Media, audience activity and everyday life : the case of Japanese engagement with media and ICT

Takahashi, Toshie January 2002 (has links)
This thesis investigates the role of media and information communication technology (ICT) in Japanese society, exploring how, in their various ways of engaging with the media in everyday life, Japanese audiences reflexively 'create' and 'recreate' their sense of self and the social groups to which they belong. Changes in everyday life, linked to the proliferation of media forms and coupled with the communications revolution, underscore the complex relationships between people's lives and the media. The primary aim of this thesis is to analyse the complex and diverse ways in which audiences engage with media in the context of domestic social change and globalisation. I provide an integrated framework for understanding the complexity and dynamism of individuals, social groups, and cultures, replacing the concept of 'audience activity' with 'audience engagement', and the paradigm of the active audience with the paradigms of everyday life and complexity.
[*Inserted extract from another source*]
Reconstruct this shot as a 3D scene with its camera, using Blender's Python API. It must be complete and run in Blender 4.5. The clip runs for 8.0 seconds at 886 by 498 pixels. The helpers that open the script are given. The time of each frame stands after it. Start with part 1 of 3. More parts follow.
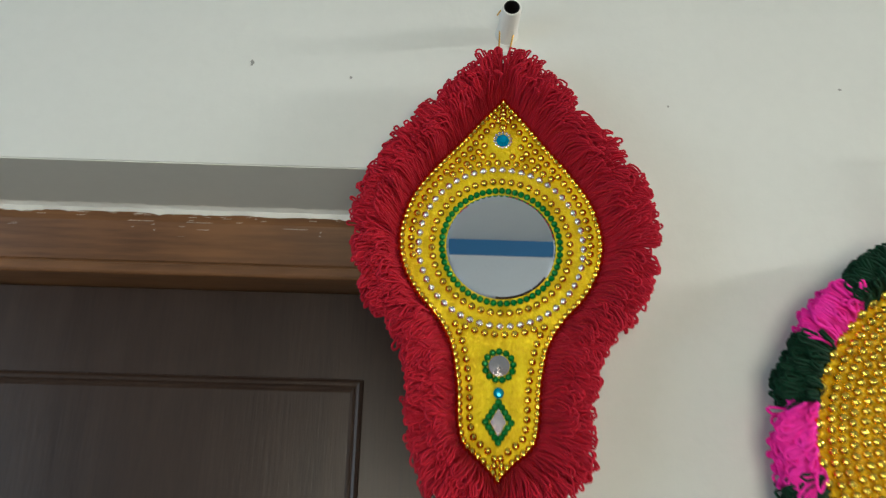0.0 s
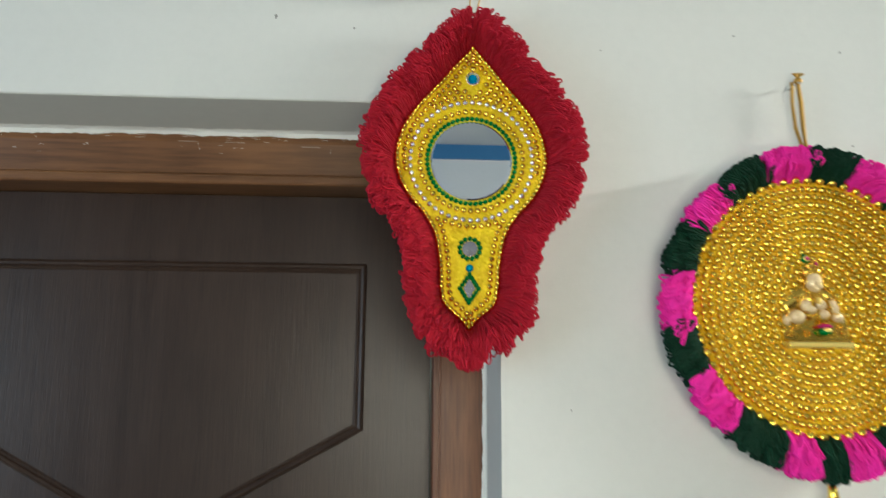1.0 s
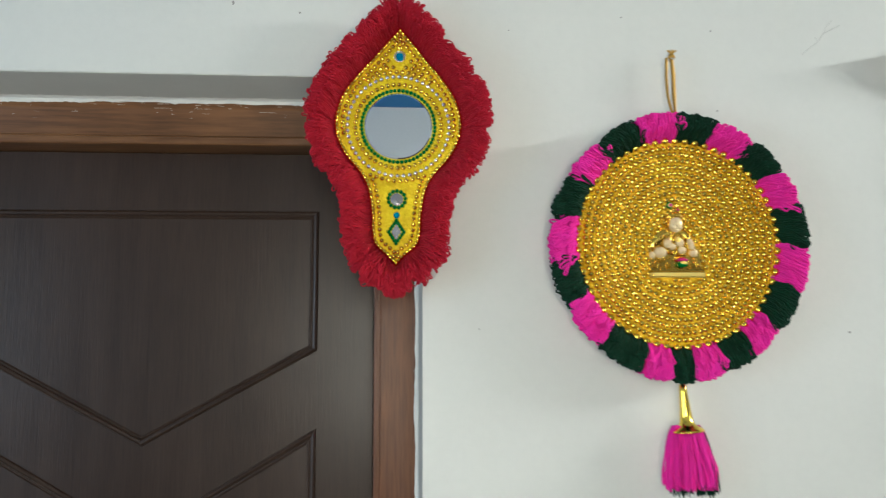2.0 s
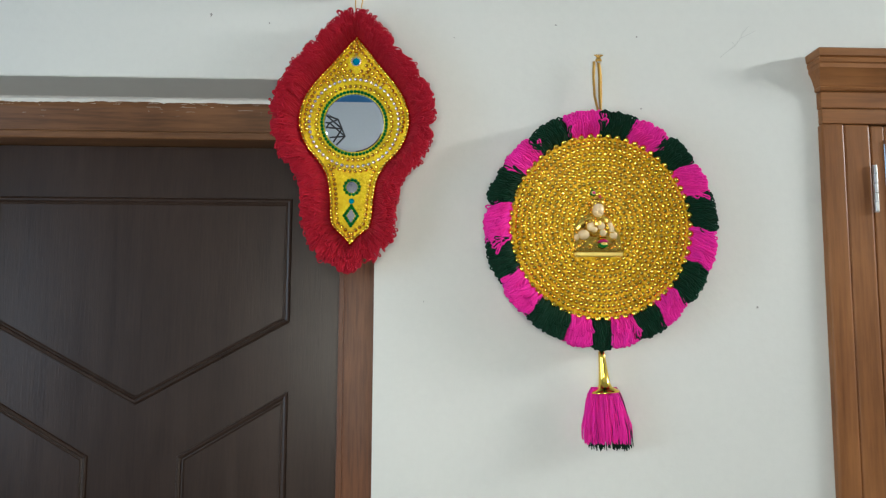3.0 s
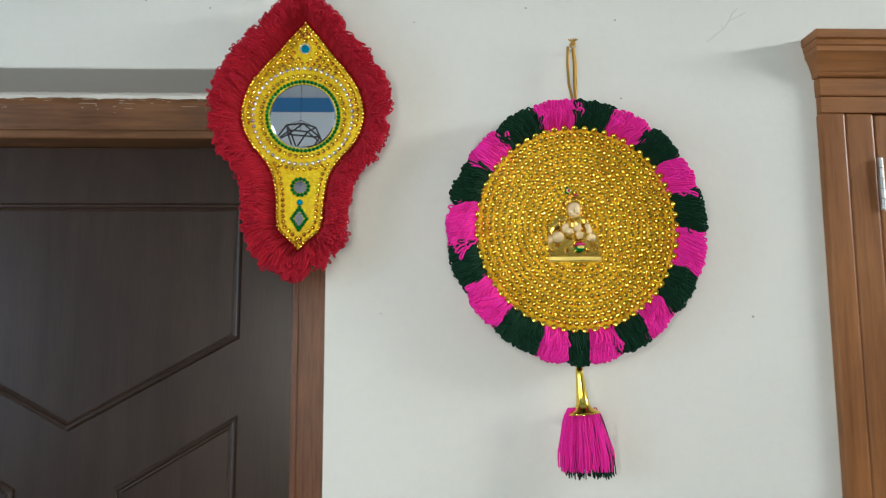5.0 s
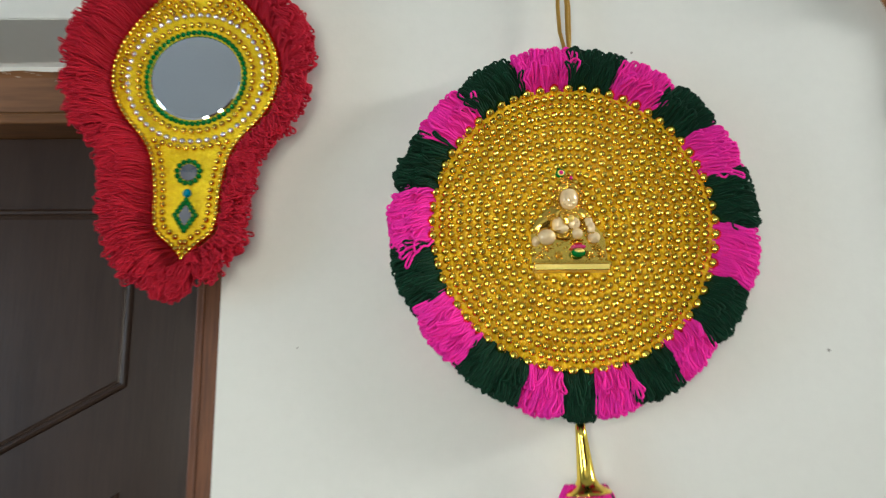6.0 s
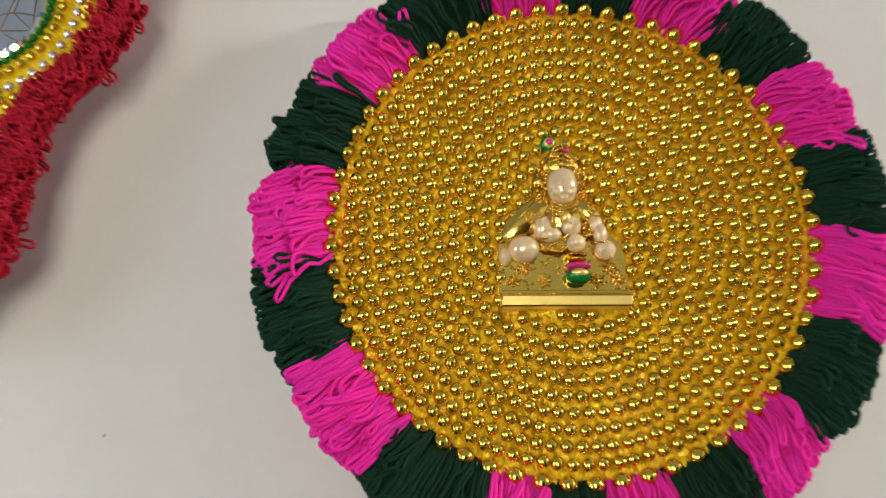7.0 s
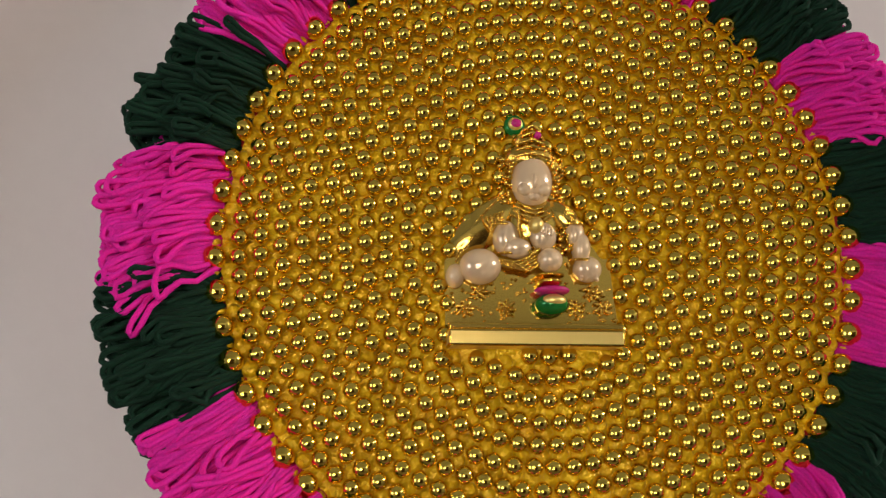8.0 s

Further, this analysis of the Japanese audience can serve as a modest step towards the de-Westernisation of media studies. In the process, key Japanese emic concepts are employed, adapting them in ways that reject as myth the homogeneity of the Japanese, in order to highlight culturally specific ways of constructing self and other. Methodologically, the qualitative approach employed is intended to complement the characteristic quantitative emphasis in audience research within Japanese academia. Specifically, the present study is an ethnography of so-called 'modern' Japanese families having in the media-rich Tokyo Metropolitan Area. The research demonstrates how (l) multiple dimensions of audience engagement, (2) the transformation of the notion of uchi (social groups) in a media-rich environment, and (3) the role of media and ICT in the process of self-creation are related to complex processes of globalisation and social change in Japan. From an analysis of this relationship I indicate future possibilities for Japanese society and the future of globalisation addressing the cultural, social, and political question of universalism set against cultural specificity.